6 Best New Songs Right Now: 2/11/22 | Revolver

6 Best New Songs Right Now: 2/11/22

Killing Joke, Drug Church, Cane Hill and more
Drug Church press pic 2022 , Danielle Parsons
Drug Church
photograph by Danielle Parsons

Here at Revolver, we're always on the hunt for new songs to bang our heads to — indeed, it's a big part of our jobs. With that in mind, here are the tracks released this week in hardcore, industrial, post-hardcore and more that have been on heavy rotation at Revolver HQ. For your listening pleasure, we've also compiled the songs in an ever-evolving Spotify playlist. 

Killing Joke - "Lord of Chaos"
In the seven years since we last heard from Killing Joke, the world has changed a great deal, but Jaz Coleman's knack for channeling shrewd politics through propulsive rock songs hasn't. The industrial post-punk band have all the inspiration they could ever need for a song like "Lord of Chaos," in which they steadily charge through a catalog of pressing catastrophes with their signature bite. "Our art, our excellence, our hubris, poverty and greed/Flash points everywhere and everybody's scared."

Drug Church - "Premium Offer"
"Premium Offer" picks up where "Pillary," the closer from Drug Church's 2018 album Cheer, left off, venturing into spacier, more hypnotic instrumentation that shines even more of a light on frontman Patrick Kindlon's gravelly vocals and slice-of-life tales of the Big Brothers Grimm. "These friends police your views/Intent/ And mood," he sings of trigger-happy internet scolds — a sensitive topic that Kindlon routinely approaches in a rare showing of good, self-aware faith. 

Author & Punisher - "Misery" Feat. Danny Carey 
Industrial-doom crafter Author & Punisher called on some friends in high places to fill out Krüller, the San Diego artist's latest and arguably most accessible full-length. Two members of Tool, bassist Justin Chancellor and drummer Danny Carey, played on different songs on the record, and you can hear Carey's unmistakable drumming rounding out the composition of "Misery," a slow-building beast with soaring vocals, abrasive percussion and a gratifying payoff.  

Ho99o9 - "Nuge Snight"
Over the last couple years, blink-182 drummer Travis Barker has reinvigorated his career as a prolific producer, co-writer and session musician for hugely successful pop-punk revivalists like Machine Gun Kelly and Yungblud. However, his more compelling work has been with the L.A.-based industrial-punk-rap fusionists, Ho99o9, who have the "What's My Age Again?" drummer's name attached to a grindy, ear-splitting hardcore-rap grenade like "Nuge Snight." Fuck yeah. 

SPITE - "Caved In"
SPITE aren't the only band facilitating a wall-of-death-style collision between hardcore and deathcore, but they might be the most uncompromisingly heavy band in that niche. "Caved In" stacks metallic hardcore grooves, metalcore guitar tones and deathcore growls into the musical equivalent of those racks of dummy players that 300-pound linebackers use to practice tackles. This is some steel-enforced, do-not-operate-while-under-the-influence metalcore machinery. 

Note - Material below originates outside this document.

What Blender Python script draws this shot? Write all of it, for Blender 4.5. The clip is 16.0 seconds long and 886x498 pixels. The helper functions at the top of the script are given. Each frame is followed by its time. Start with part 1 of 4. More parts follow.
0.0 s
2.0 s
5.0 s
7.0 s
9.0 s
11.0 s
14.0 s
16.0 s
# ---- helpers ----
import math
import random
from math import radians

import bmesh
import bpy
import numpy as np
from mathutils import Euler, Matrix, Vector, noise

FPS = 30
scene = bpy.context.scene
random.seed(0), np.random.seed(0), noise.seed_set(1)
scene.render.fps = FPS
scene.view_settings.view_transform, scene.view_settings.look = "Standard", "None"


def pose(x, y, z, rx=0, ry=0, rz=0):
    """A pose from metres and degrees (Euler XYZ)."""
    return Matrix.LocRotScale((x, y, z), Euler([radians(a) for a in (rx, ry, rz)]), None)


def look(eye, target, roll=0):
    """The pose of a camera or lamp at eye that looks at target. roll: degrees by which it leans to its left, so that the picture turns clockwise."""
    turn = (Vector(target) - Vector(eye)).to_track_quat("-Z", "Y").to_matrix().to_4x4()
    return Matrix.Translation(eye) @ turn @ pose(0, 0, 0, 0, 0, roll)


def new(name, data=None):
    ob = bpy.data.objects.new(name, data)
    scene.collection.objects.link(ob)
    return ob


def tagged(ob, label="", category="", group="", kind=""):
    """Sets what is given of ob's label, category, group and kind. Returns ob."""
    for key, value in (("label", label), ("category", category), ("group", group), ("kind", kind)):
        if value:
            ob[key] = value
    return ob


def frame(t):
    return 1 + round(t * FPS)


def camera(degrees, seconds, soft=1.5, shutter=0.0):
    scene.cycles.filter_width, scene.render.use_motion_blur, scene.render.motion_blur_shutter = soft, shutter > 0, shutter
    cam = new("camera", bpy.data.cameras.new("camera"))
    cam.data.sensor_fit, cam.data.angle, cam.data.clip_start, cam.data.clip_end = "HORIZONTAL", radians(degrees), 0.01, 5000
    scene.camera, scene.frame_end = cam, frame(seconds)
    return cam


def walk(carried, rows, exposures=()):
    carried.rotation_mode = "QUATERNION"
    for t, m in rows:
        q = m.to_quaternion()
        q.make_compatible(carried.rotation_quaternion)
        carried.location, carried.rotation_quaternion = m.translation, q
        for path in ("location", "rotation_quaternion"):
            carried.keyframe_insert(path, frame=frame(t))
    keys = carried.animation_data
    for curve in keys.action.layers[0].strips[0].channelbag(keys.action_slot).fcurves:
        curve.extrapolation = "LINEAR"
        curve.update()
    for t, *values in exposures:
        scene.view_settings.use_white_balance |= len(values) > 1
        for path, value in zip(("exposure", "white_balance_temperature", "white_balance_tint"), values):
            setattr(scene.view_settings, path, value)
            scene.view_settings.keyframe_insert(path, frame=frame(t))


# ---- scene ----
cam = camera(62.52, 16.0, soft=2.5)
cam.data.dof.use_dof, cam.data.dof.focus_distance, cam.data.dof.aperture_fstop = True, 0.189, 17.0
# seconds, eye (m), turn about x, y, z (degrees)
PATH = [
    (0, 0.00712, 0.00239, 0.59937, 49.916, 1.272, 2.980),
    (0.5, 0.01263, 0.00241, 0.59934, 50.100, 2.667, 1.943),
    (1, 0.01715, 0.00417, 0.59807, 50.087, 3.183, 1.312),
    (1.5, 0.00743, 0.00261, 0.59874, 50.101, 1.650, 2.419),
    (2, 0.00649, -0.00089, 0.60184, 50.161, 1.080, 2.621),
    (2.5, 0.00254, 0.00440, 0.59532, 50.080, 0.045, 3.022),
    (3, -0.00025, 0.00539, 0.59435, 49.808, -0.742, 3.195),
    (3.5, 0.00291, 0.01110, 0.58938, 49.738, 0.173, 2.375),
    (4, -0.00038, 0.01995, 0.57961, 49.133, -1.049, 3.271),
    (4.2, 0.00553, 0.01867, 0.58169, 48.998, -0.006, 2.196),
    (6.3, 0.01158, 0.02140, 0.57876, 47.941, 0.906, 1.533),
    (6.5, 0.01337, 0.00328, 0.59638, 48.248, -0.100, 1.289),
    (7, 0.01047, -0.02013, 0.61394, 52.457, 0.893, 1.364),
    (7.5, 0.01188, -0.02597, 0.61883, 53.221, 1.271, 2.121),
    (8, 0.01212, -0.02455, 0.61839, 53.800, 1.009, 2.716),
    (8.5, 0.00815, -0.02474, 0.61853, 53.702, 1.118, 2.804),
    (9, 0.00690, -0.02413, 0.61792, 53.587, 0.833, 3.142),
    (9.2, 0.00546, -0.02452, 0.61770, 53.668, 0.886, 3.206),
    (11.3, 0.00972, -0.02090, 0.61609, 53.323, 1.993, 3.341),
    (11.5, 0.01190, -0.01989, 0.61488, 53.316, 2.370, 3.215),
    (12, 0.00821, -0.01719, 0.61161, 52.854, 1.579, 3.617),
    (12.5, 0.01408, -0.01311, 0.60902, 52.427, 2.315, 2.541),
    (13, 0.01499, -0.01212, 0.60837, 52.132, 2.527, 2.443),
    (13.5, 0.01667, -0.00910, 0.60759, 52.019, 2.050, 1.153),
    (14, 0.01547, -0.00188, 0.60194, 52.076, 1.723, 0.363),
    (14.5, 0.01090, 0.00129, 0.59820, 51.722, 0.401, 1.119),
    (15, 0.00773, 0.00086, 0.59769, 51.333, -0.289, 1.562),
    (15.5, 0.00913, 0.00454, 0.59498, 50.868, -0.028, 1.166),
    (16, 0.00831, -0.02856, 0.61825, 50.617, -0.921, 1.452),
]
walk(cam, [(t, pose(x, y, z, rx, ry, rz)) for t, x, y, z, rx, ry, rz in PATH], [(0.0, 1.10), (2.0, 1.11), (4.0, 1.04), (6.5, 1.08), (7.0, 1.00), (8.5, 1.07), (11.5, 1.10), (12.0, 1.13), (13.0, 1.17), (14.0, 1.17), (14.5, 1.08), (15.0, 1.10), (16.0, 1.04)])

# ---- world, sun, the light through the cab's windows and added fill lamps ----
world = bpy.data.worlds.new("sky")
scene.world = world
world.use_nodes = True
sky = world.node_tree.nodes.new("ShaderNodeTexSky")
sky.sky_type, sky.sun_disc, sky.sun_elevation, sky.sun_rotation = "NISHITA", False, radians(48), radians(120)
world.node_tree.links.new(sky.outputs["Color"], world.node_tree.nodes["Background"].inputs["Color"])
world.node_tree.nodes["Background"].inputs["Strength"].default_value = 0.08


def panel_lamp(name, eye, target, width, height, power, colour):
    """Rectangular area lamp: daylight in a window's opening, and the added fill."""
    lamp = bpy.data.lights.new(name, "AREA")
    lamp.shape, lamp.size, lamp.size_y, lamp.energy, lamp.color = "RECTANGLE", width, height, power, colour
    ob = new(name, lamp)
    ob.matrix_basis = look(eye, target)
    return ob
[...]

Cane Hill - "Drag Me Down"
It's already been a decade since bands like Volumes and Northlane started shaping Meshuggah-like djent riffs into catchy ragers, and ten years later, Cane Hill are giving that style a modern update. The New Orleans band's slew of 2021 material pared back the 'core and pushed forth the post- (sleek hooks sung with silky, R&B-ish croons), but "Drag Me Down" shows they haven't gone soft. There's still plenty of melody, but the concussive djent groove that closes out the track is fucking pulverizing.